Silva Ercole, Dell’arte dei giardini Inglesi, 1801
One such hermit is St Fiacre of Breuil, often represented with a spade and a Gospel.
He was a 6th century Irish monk, hermit and gardener, priest and abbot. Perhaps Paul will write of this Wild Saint one day… But the story goes… He was trained in a monastery near County Kilkenny, and then went on to become a hermit, he was a very popular hermit, being swamped by visitors, a contradiction of sorts… He yearned for solitude, and fled to France. He ended up at Meaux a small town to the north-east of Paris. The local bishop, Faro, had Irish connections and is supposed to have offered Fiacre all the land he could turn over in a day. Fiacre, didn’t use a spade or a plough, but prayer and a hermits staff.
This raised a few local eyebrows, and one disbelieving woman, rushed to the bishop telling him what Fiacre was doing, proclaiming the devil is at work. Faro immediately set off to see for himself but immediately saw that Fiacre’s wonder-working was a miracle from God.
Having built a hut and created a garden to grow his own food Fiacre lived a life of manual labour, combined with prayer, vigil and fasting. Once again his name spread and, just as in Ireland, he was soon swamped with visitors and even a group of disciples. This time however Fiacre did not run away from the crowds but instead built a hospice for travellers, and a shrine to the Virgin Mary where they could worship. Gradually this developed into the little village of St Fiacre-sur-Marne.

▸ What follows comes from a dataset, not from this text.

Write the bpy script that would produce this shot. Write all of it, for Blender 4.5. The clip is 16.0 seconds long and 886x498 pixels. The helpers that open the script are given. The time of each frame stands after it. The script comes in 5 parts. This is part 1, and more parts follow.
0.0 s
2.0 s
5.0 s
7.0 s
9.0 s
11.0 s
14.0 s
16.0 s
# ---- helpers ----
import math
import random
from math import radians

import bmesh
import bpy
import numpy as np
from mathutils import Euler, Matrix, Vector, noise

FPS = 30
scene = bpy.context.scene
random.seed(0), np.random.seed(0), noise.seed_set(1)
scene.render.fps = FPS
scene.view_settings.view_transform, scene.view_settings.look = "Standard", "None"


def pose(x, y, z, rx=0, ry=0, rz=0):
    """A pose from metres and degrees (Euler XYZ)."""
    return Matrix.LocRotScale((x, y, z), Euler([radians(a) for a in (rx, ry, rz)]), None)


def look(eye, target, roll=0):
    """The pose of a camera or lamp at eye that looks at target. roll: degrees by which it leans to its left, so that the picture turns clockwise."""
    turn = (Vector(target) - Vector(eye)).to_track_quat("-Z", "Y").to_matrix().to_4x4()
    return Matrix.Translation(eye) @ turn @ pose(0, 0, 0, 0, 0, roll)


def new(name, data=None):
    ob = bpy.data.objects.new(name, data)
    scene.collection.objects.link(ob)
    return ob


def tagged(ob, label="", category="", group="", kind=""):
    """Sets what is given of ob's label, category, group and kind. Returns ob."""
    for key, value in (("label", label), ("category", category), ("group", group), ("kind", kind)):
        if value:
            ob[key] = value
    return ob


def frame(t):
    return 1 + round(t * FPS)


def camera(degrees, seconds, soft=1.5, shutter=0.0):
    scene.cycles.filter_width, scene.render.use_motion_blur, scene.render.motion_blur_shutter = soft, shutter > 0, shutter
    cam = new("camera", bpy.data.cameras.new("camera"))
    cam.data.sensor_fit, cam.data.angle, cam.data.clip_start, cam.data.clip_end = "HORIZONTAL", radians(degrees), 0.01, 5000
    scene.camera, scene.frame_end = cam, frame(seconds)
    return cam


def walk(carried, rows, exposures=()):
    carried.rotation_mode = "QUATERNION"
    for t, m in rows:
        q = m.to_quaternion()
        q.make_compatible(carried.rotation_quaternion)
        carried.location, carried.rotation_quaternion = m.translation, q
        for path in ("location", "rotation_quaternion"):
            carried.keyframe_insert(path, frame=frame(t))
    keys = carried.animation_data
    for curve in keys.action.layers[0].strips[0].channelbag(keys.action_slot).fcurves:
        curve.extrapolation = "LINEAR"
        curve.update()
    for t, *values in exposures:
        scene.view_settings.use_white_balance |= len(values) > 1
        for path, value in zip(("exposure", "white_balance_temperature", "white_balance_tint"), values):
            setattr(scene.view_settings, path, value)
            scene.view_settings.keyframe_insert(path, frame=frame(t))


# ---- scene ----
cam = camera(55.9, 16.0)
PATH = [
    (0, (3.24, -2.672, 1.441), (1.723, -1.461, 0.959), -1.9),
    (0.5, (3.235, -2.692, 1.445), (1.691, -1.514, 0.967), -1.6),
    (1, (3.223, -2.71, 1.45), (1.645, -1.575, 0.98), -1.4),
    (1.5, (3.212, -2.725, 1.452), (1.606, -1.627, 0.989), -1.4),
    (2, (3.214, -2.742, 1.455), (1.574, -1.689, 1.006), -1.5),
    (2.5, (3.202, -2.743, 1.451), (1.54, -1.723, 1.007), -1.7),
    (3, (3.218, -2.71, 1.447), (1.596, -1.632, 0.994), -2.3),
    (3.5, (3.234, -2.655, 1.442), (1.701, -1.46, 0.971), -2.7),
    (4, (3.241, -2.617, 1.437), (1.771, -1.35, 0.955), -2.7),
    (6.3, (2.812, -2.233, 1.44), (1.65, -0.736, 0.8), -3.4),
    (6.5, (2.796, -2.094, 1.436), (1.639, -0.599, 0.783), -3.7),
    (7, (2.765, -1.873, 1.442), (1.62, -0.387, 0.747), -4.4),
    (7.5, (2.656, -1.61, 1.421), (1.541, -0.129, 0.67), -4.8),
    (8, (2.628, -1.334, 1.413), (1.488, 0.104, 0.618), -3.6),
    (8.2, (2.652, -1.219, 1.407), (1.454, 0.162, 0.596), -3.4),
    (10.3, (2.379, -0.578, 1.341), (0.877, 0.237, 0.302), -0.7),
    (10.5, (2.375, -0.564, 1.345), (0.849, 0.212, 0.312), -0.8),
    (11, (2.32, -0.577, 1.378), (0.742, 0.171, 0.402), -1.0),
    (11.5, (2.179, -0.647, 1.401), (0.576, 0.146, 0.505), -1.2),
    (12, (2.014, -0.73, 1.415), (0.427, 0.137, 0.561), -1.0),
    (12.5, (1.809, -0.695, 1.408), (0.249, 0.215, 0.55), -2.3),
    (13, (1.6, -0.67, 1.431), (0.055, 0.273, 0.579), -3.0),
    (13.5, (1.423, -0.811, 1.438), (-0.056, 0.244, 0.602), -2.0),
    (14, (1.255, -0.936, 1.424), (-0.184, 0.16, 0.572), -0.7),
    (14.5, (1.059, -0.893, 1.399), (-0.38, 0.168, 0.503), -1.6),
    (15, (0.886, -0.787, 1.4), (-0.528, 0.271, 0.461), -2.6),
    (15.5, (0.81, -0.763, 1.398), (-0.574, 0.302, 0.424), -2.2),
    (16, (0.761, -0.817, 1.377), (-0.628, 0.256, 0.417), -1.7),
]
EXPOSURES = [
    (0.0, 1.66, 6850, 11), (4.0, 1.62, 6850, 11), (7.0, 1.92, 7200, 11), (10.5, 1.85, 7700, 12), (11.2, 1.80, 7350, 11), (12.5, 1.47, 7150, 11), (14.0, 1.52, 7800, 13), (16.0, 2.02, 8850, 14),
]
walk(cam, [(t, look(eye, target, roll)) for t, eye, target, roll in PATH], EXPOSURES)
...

“He marks the ground and it is covered with plants, sits on a stone and that becomes a Cathedral.” This is so very brilliant. This sets the stage well for the stewardship bestowed upon us. And truly captures that holiness brings life, draws it in to transform and sustain it.
So what does wabi-sabi, monasteries and gardens have to do with this depiction of Christ? I don’t really know, I went off on a bit of a tangent and got lost in reading about medieval gardening. Suffice to say, the connections are definitely there. Perhaps one day, this carving will appear in an old barn, full of wood worm, charred at the edges. But the gaze of Christ will still survive to look into the souls of those who pick it up.
A short video I made a while back you may enjoy showing the progress of the carving of the first attempt at this icon.
I found a wabi-sabi face to Christianity when I was living in the Republic of Georgia. In the countryside I often came across ruined stone churches and shrines, some reportedly as old as the fourth century, where a local tenderly left icons and stubs of wax.
Ewan your pondering on Wabi-Sabi, tea rooms and gardens reminds me a bit from a chapter on "Work" from a true treasure of a book titled, "The Secret Seminary" by Fr. Brendan Pelphrey. He states, "It is important to realize, finally, that the object of work that we perform as prayer, is not to improve upon nature but to import nature, as it were, into the surroundings of human beings who have lost touch with creation itself." He's speaking to our work against chaos which "is the practical manifestation of evil" as a small recovery of order (goodness, beauty and truth).
The chapter concludes thus, "Finally, the theologian of the Desert does not need to live in any particular place or neighborhood or surrounding. Rather, a dialogue springs up with whatever surroundings he or she inhabits, perhaps through obedience to a bishop or a church. Moving about freely, students may find themselves in the countryside or in the midst of urban blight. Wherever they are, their task is to make their surroundings bloom, to create peaceful spaces where others may come and rest."
Maybe a bit of Paul's references to "cooked" and "raw barbarians" here as we work and pray in various places where we are called in purposeful ways to be planted, the places we "build our huts" both physically and spiritually. Peace.